Do you bottle or keg?

If you keg, I would ferment out completely then rack the beer on top of the chips in a keg. Seal with 10 to 15 lbs of co2 and cellar age. You can easily draw out samples with a picnic tap to taste progress. Once you get the oak flavor you want. Jumper it over into a empty keg and carbonate.

If you bottle, how long would you be ageing with the oak?

Short term ageing (less than a month or two)
I would use a secondary and rack the beer before completion of fermentation. About 2/3s of the way through. One to clean up any oxygen that racking may create and two you don't want all the yeast covering the oak.

Long term aging (3 months or more)
I would ferment out just short (.010 points at most) of complete.
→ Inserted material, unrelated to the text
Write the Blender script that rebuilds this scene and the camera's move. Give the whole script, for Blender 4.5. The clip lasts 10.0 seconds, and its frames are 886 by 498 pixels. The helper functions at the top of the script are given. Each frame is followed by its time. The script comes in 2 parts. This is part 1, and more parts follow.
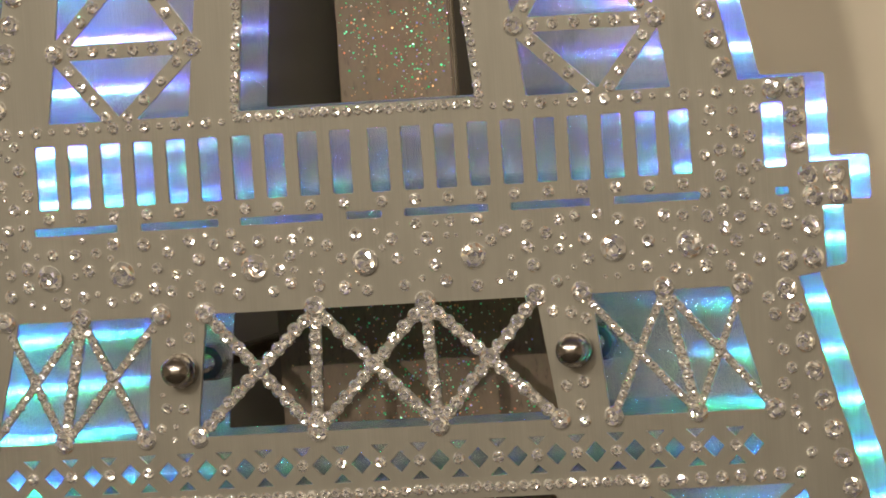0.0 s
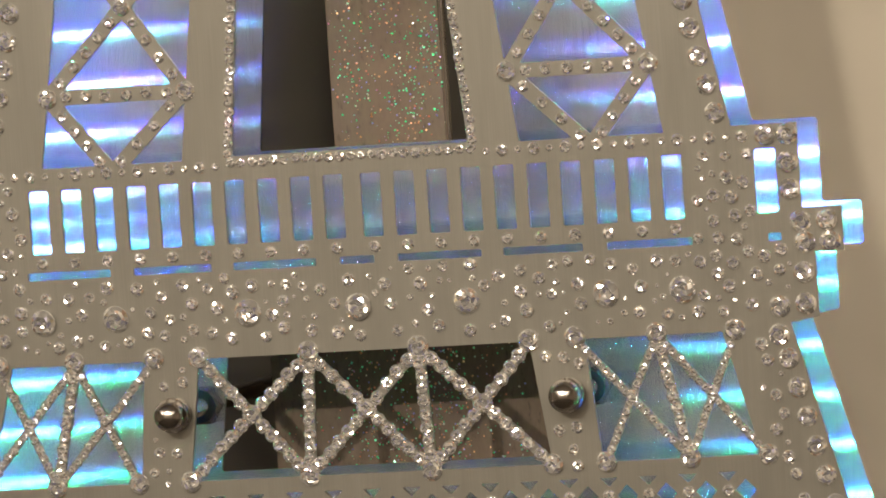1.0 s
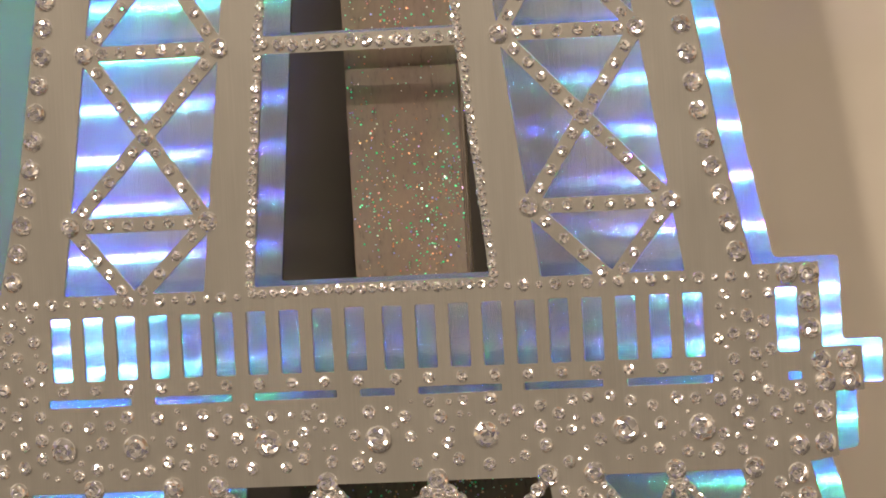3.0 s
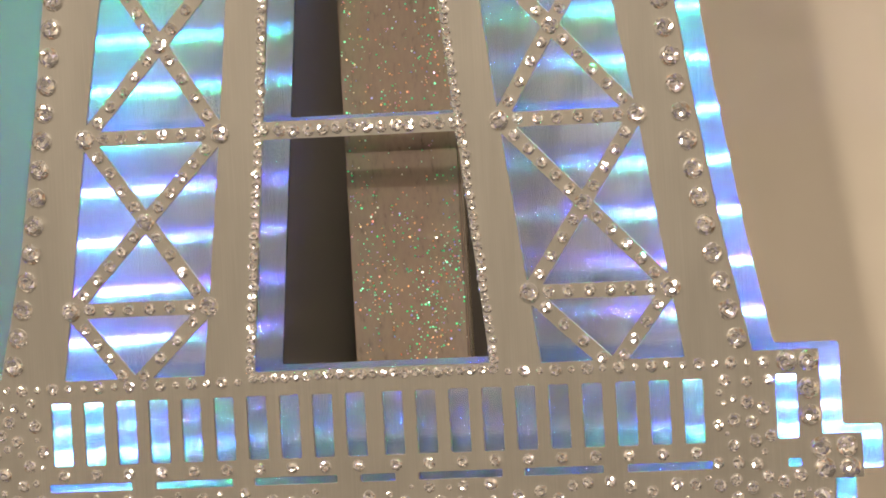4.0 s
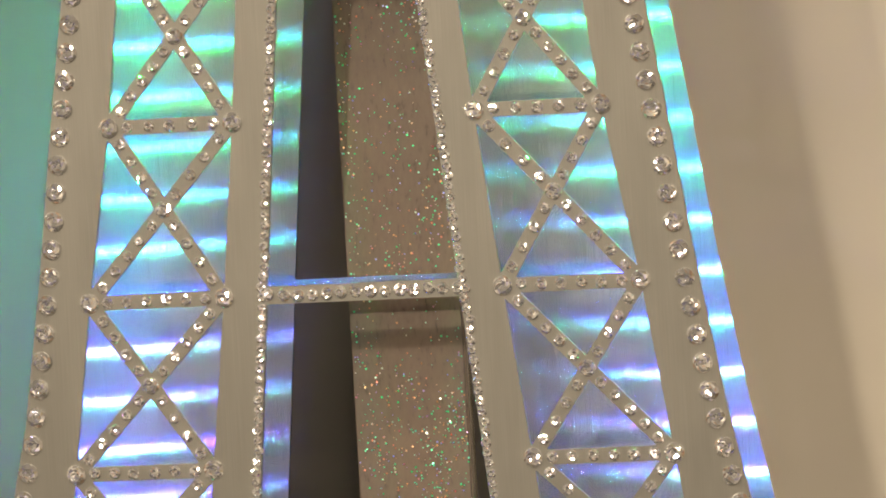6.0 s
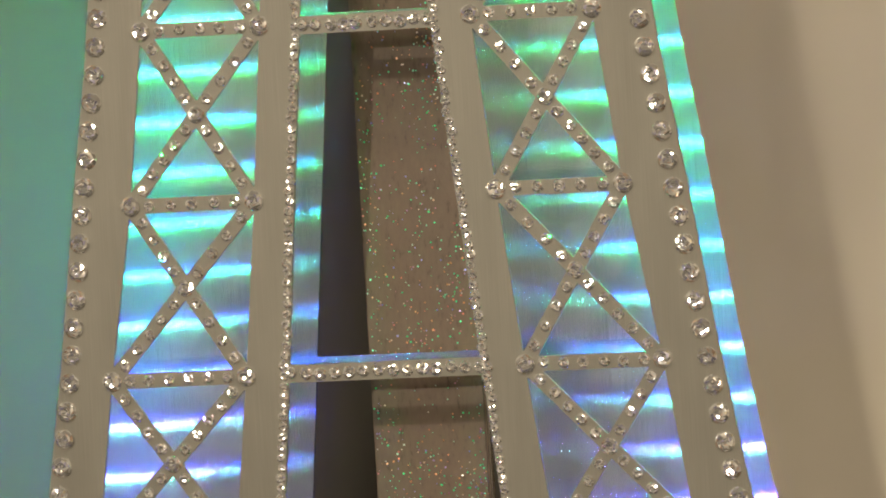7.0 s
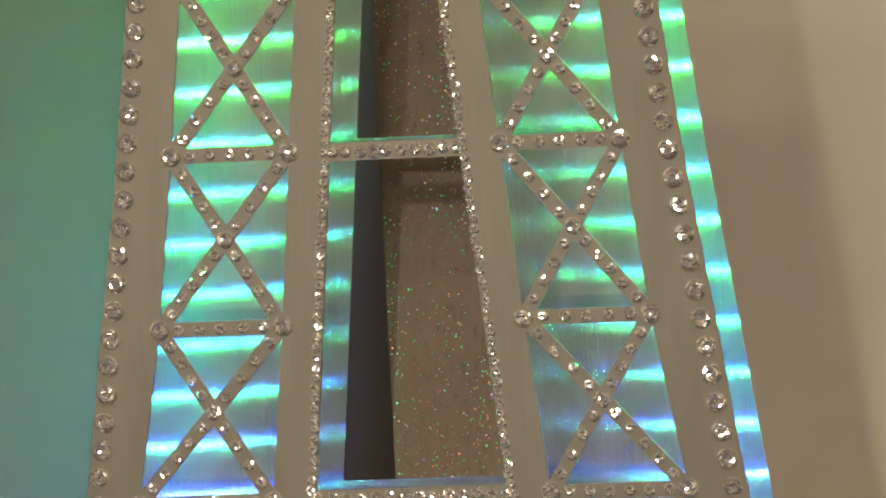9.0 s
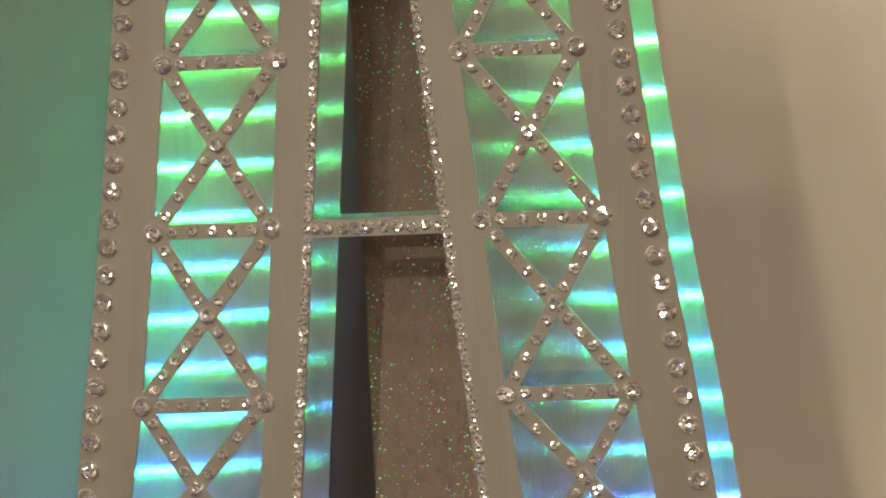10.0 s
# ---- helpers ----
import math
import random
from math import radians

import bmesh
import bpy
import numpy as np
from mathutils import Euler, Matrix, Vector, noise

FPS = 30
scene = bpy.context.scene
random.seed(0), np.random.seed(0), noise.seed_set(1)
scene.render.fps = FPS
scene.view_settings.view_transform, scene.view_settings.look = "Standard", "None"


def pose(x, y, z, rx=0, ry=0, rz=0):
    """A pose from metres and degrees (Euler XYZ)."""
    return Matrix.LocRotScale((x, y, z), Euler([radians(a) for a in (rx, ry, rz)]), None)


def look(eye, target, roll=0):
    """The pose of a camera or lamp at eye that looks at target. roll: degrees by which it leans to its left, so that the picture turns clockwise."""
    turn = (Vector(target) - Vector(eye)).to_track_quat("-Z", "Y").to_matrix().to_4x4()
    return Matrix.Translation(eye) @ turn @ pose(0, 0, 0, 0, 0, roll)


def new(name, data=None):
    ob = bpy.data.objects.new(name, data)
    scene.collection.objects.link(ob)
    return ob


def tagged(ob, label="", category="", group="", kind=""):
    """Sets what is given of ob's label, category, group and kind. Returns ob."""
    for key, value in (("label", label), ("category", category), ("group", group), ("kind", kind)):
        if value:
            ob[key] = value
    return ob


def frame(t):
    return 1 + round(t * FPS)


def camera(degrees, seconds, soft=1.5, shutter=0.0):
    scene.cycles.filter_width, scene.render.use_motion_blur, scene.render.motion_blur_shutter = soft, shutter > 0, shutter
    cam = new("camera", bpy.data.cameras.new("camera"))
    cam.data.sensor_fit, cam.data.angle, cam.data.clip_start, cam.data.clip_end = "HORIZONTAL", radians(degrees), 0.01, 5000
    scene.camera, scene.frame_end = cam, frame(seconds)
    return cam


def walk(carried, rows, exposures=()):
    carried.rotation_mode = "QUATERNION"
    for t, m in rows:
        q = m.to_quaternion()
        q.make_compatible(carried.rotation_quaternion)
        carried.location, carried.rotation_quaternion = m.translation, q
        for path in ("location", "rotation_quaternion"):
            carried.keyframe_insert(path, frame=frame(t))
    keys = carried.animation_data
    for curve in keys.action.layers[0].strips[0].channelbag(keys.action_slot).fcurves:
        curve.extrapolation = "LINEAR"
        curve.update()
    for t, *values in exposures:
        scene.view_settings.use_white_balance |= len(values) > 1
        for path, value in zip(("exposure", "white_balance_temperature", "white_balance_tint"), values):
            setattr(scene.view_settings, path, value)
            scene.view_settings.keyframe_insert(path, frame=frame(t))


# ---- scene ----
from mathutils.geometry import delaunay_2d_cdt

# ---- camera ----
BASE = 1.2          # height of the tower's gallery line above the floor
cam = camera(6.727, 10.0, soft=1.7)
YAW, PITCH = 13.803, -2.816
ROWS = [
    (0.0, 0.58788, -2.29173, 0.12234, -3.909),
    (0.5, 0.59020, -2.29305, 0.13465, -3.809),
    (1.0, 0.59117, -2.29192, 0.13639, -3.860),
    (1.5, 0.59114, -2.29272, 0.13507, -3.678),
    (2.0, 0.59103, -2.29428, 0.14476, -3.768),
    (2.5, 0.58935, -2.29358, 0.16236, -3.630),
    (3.0, 0.58782, -2.29551, 0.17891, -3.252),
    (3.2, 0.58792, -2.29623, 0.18478, -3.224),
    (4.5, 0.59087, -2.29634, 0.21875, -3.195),
    (5.0, 0.59232, -2.29644, 0.23178, -3.206),
    (5.5, 0.59269, -2.29538, 0.24394, -3.200),
    (5.7, 0.59261, -2.29760, 0.24964, -3.236),
    (7.0, 0.58645, -2.30087, 0.28320, -3.386),
    (7.5, 0.58442, -2.30460, 0.29476, -3.437),
    (8.0, 0.57916, -2.30762, 0.30465, -3.246),
    (8.5, 0.57816, -2.30920, 0.31361, -3.026),
    (9.0, 0.58170, -2.30925, 0.32430, -2.918),
    (9.5, 0.58527, -2.30742, 0.33568, -2.839),
    (10.0, 0.58799, -2.30659, 0.34829, -2.882),
]
walk(cam, [(t, pose(x, y, z + BASE, 90 + PITCH, 0, YAW) @ pose(0, 0, 0, 0, 0, roll)) for t, x, y, z, roll in ROWS],
     [(0.0, 0.0, 6650, 6), (2.0, 0.02, 6600, 12), (3.0, 0.1, 6700, 14), (4.5, 0.32, 6750, 11), (5.5, 0.25, 6800, 10),
      (7.0, -0.14, 6850, 5), (8.5, -0.37, 7000, 6), (10.0, -0.31, 7000, 12)])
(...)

Rack onto the oak in a secondary. I would be really be trying to limit how much yeast got brought over to the secondary. Just enough to provide some positive head pressure to cover the beer with CO2 and finish the last few points but not enough to cause off flavors if Autolysis sets in.

Now if your planning on a very long time (a year or more). I'd finish completely and find a way to pump some co2 on top of the secondary and for go the any yeast in the transfer.

Either of the three ways you will have to re-pitch some yeast for bottling.
 
Do you bottle or keg?

If you keg, I would ferment out completely then rack the beer on top of the chips in a keg. Seal with 10 to 15 lbs of co2 and cellar age. You can easily draw out samples with a picnic tap to taste progress. Once you get the oak flavor you want. Jumper it over into a empty keg and carbonate.

Interesting, I never though of this :drunk:

Wouldn't the dip tube get clogged by the chips and/or vanilla beans?